Fed adds $6 bln in reserves through 3-day repos
NEW YORK (Reuters) - The U.S. Federal Reserve said on Friday it added $6 billion of temporary reserves to the banking system through 3-day repurchase agreements in what analysts viewed as more in line with the size of normal operations.
By contrast, last Friday the Fed injected $38 billion of temporary reserves to the system as global central banks sought to ease short-term lending conditions in turbulent credit markets worldwide.
Friday's open-market operation followed the Federal Reserve's cut of the primary discount rate by half a point to 5.75 percent, calling that move a temporary change. The policy-setting Federal Open Market Committee said the risks to growth slowing have increased appreciably.
Overnight lending rates were fairly steady in the market by comparison with sharp gyrations during recent sessions.
"Today's operation looks like bringing the funds market a step closer to normalcy," said Lou Crandall, chief economist at Wrightson ICAP in Jersey City, New Jersey.
The Fed said the collateral accepted on the $6 billion 3-day repurchase was made up of $300 million of agency debt and $5.7 billion of mortgage-backed securities.
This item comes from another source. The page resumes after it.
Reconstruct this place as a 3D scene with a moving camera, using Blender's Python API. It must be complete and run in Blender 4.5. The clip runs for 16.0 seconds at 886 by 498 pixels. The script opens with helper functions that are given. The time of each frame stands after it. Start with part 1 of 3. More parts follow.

A total of $71.45 billion in bids were submitted for the 3-day repurchase.
"I don't think the operation in and of itself was a surprise, and I don't think we can make much ado of the actual magnitude either," said Kevin Flanagan, fixed income strategist for global wealth management with Morgan Stanley in Purchase, New York.
"Six billion dollars is sort of treading the line. This was not the Fed coming in and hitting us over the head again (with bigger than usual additions to the banking system)," Flanagan said.
Federal funds, the benchmark overnight lending rate to banks, last traded at 5.125 percent, below the Fed's targeted 5.25 percent rate and below 5.19 percent early on Friday before the Fed operation.
"The fed funds market has two phases every day: we are still in the phase where the emphasis is on intraday liquidity, people are not picky about what they pay to get their funding done," and for now that will put upward pressure on federal funds rates, said Crandall.
But after about 3 p.m. (1900 GMT) banks may start to offload excess reserves they do not need for the weekend and that may lower where federal funds are trading, though not as far as the 2 percent intraday low recorded on Thursday, Crandall forecast.
The effective rate for where federal funds traded in the market, an average for the day's trading, was 4.97 percent on Thursday, according to New York Federal Reserve data. The highest intraday that federal funds traded on Thursday was 5.375 percent, while the lowest traded level was 2 percent, according to the New York Fed.
That's up from the lowest levels of zero percent on August 10 and August 13, the first occasions since at least 1993 federal funds have traded that low in the market, according to some analysts.